Exceptions are a fundamental part of a program. For example, if you creating, editing, and closing a database, an exception is needed in case anything goes wrong. However, exception handling can go awry when the exception is swallowed.

Consider the following snippet :

catch(Exception ex) {
   //exception is swallowed

If the database throws an exception anytime between opening the database, and closing the database, then the database will simply not close. This can cause huge problems over time, as dozens of unclosed databases would exist at the same time.

The goal of exceptions isn’t to make your life more difficult. The goal is to help you, the programmer, catch errors in your code, and to give you a stack trace so that you know where your code has a problem.

Consider this scenario :

A car drives down a road, but the engine catches on fire. The man inside the car, instead of getting out, opts to continue driving and dies after the car explodes.

Or, the more logical scenario :

A car drives down a road, but the engine catches on fire. The man realizes this, so he gets out of the car immediately. He sees there is a gas leak. The car explodes, but the man survives.

The first scenario is a prime example of what would happen if the exception was swallowed. Not only does the man not know why the engine caught on fire, but he also died.

However, the second scenario shows what would happen if the exception was handled. First, the man escaped safely from the car. In addition he also knows why the engine caught on fire. Similarly, a programmer who properly handles exceptions can find out where the program went wrong, as well as why it went wrong.

Here’s a general rule of thumb :
Fail fast, fix it fast.

Terrible Variable Names

Every time I see an arbitrary one letter variable name, or a shortened word that could mean two things, my soul dies a little inside. Although, this problem also applies for classes (though, anyone who makes a one-letter class name is truly evil). Of course, this holds true on the other side of the spectrum as well. (see Spring’s SimpleBeanFactoryAwareAspectInstanceFactory).

But nonetheless, the focus of this post will revolve around programmers who use vague and terrible variable names.

Consider this following example :

public class dummyClass {

  public void mysteryMethod(Riders[] r){
    Plane p = new Plane();
    List<Riders> ratp = new ArrayList<Riders>();
    FlightAttendant afc = new FlightAttendant(plane);
    FlightAttendant afp = new FlightAttendant(plane);

    for(Rider a : r){



Although it isn’t clear, here are what each of the variables are :

afc is short for “attendant for candy”
afp is short for “attendant for peanuts”
p is short for “plane”
r is short for “rider”
ratp is short for “riders allergic to peanuts”.

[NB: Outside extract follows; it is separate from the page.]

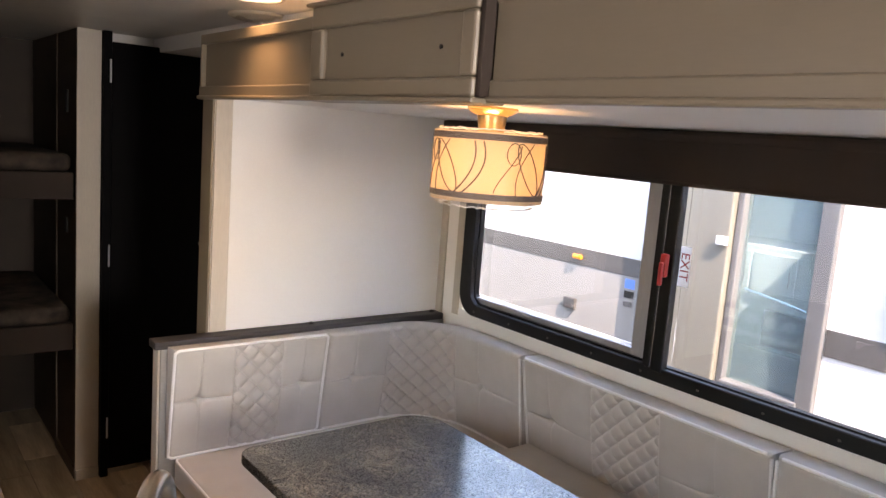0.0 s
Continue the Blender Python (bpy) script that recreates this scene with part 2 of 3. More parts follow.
PALE = surface("pale_grey_cabinet_film", (0.27, 0.26, 0.245), (0.31, 0.30, 0.283), rough=0.45, coarse=5, fine=240, bump=0.15, stretch=(0.15, 1, 1), wear=0.09)
BOARD = surface("beige_bench_board", (0.50, 0.43, 0.34), (0.57, 0.495, 0.395), rough=0.5, coarse=6, fine=220, bump=0.15, stretch=(1, 0.15, 1), wear=0.12)
GREYBOARD = surface("dark_grey_panel", (0.12, 0.12, 0.125), (0.155, 0.155, 0.16), rough=0.5, coarse=5, fine=240, bump=0.12, wear=0.1)
CAPWOOD = wood("dark_grey_oak_cap", (0.026, 0.022, 0.0225), (0.047, 0.041, 0.042), (0.075, 0.067, 0.068), 0, rough=0.68, vary=0.04, bump=0.35)
PLANK = wood("tan_vinyl_plank", (0.37, 0.285, 0.19), (0.56, 0.45, 0.31), (0.72, 0.61, 0.45), 1, rough=0.42, vary=0.3)
JOINT = surface("dark_floor_joint", (0.10, 0.07, 0.045), (0.13, 0.095, 0.06), rough=0.8)
CARPET = carpet_pile("speckled_carpet")
STEEL = surface("brushed_steel", (0.46, 0.42, 0.37), (0.55, 0.505, 0.45), rough=0.3, metal=1.0, coarse=8, fine=500, bump=0.06, depth=0.0004, stretch=(1, 1, 0.06), wear=0.1)
BASIN = surface("spun_steel_bowl", (0.47, 0.415, 0.34), (0.57, 0.51, 0.425), rough=0.24, metal=1.0, coarse=8, fine=26, bump=0.22, depth=0.003, stretch=(1, 1, 0.01), wear=0.08)
spun(BASIN, 0.85)
DARKSTEEL = surface("dark_stainless", (0.10, 0.095, 0.09), (0.13, 0.125, 0.12), rough=0.3, metal=1.0, fine=400, bump=0.05, stretch=(1, 1, 0.05))
BLACK = surface("black_door_skin", (0.002, 0.002, 0.0025), (0.003, 0.003, 0.004), rough=0.7, coarse=3, fine=300, bump=0.1, stretch=(1, 1, 0.1))
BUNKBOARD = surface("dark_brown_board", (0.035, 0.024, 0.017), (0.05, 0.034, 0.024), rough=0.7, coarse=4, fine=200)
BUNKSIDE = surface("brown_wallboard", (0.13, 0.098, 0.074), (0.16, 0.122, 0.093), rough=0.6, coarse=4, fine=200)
BLACKMETAL = surface("black_painted_metal", (0.004, 0.004, 0.0045), (0.007, 0.007, 0.0075), rough=0.42, fine=400, bump=0.08)
BLACKGLASS = surface("black_oven_glass", (0.010, 0.009, 0.008), (0.014, 0.013, 0.011), rough=0.1, fine=300, bump=0.0)
BLIND = surface("dark_brown_blind", (0.027, 0.017, 0.0125), (0.037, 0.024, 0.018), rough=0.8, fine=600, bump=0.2)
SHADE = shade_cloth("cream_shade_cloth", (0.82, 0.70, 0.52))
SWIRL = surface("brown_print", (0.05, 0.025, 0.014), (0.07, 0.035, 0.02), rough=0.6, fine=300)
FILM = clear_film("clear_wrap")
BRASS = surface("brushed_gold_metal", (0.62, 0.44, 0.22), (0.7, 0.5, 0.26), rough=0.3, metal=1.0, fine=300, bump=0.05)
GLASS = glass("window_glass", (1.0, 1.0, 1.0))
GREENGLASS = glass("greenish_door_glass", (0.46, 0.62, 0.64))
GREENGLASS.node_tree.nodes["Principled BSDF"].inputs["Transmission Weight"].default_value = 0.92
DARKGLASS = surface("dark_tinted_glass", (0.012, 0.013, 0.014), (0.02, 0.021, 0.022), rough=0.06, bump=0.0)
ALU = surface("grey_aluminium", (0.42, 0.425, 0.44), (0.48, 0.485, 0.5), rough=0.4, metal=0.7, fine=300, bump=0.06, stretch=(1, 1, 0.1))
BLACKMETAL.node_tree.nodes["Principled BSDF"].inputs["Specular IOR Level"].default_value = 0.3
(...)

However, the author of this code couldn’t be bothered to write out the full word because “it’s inconvenient”.
Even if you knew what those acronyms stood for, deciphering the code would still be difficult.

Now let’s rewrite that snippet in a more obvious and clean way.

public class dummyClass {

  public void mysteryMethod(Riders[] riders){
    Plane plane = new Plane();
    List<Riders> ridersAllergicToPeanuts = new ArrayList<Riders>();
    FlightAttendant attendanatForCandy = new FlightAttendant(plane);
    FlightAttendant attendantForPeanuts = new FlightAttendant(plane);

    for(Rider rider : riders){



Comprehension in this revised code is much higher, and it requires no outside knowledge. You didn’t need to know any acronyms, and you could have easily figured out the intent of the code in one read-through.

Although longer variable names means more typing, it also means higher readability. It may be annoying to do at first, but in the long run, code with high readability becomes easy to understand and debug.

While it is true that you could write code much faster if you just use single lettered variable names, or obscure variable names, your code becomes unpleasant and painful to read. So please, do your fellow programmers a favor. Stop using terrible variable names.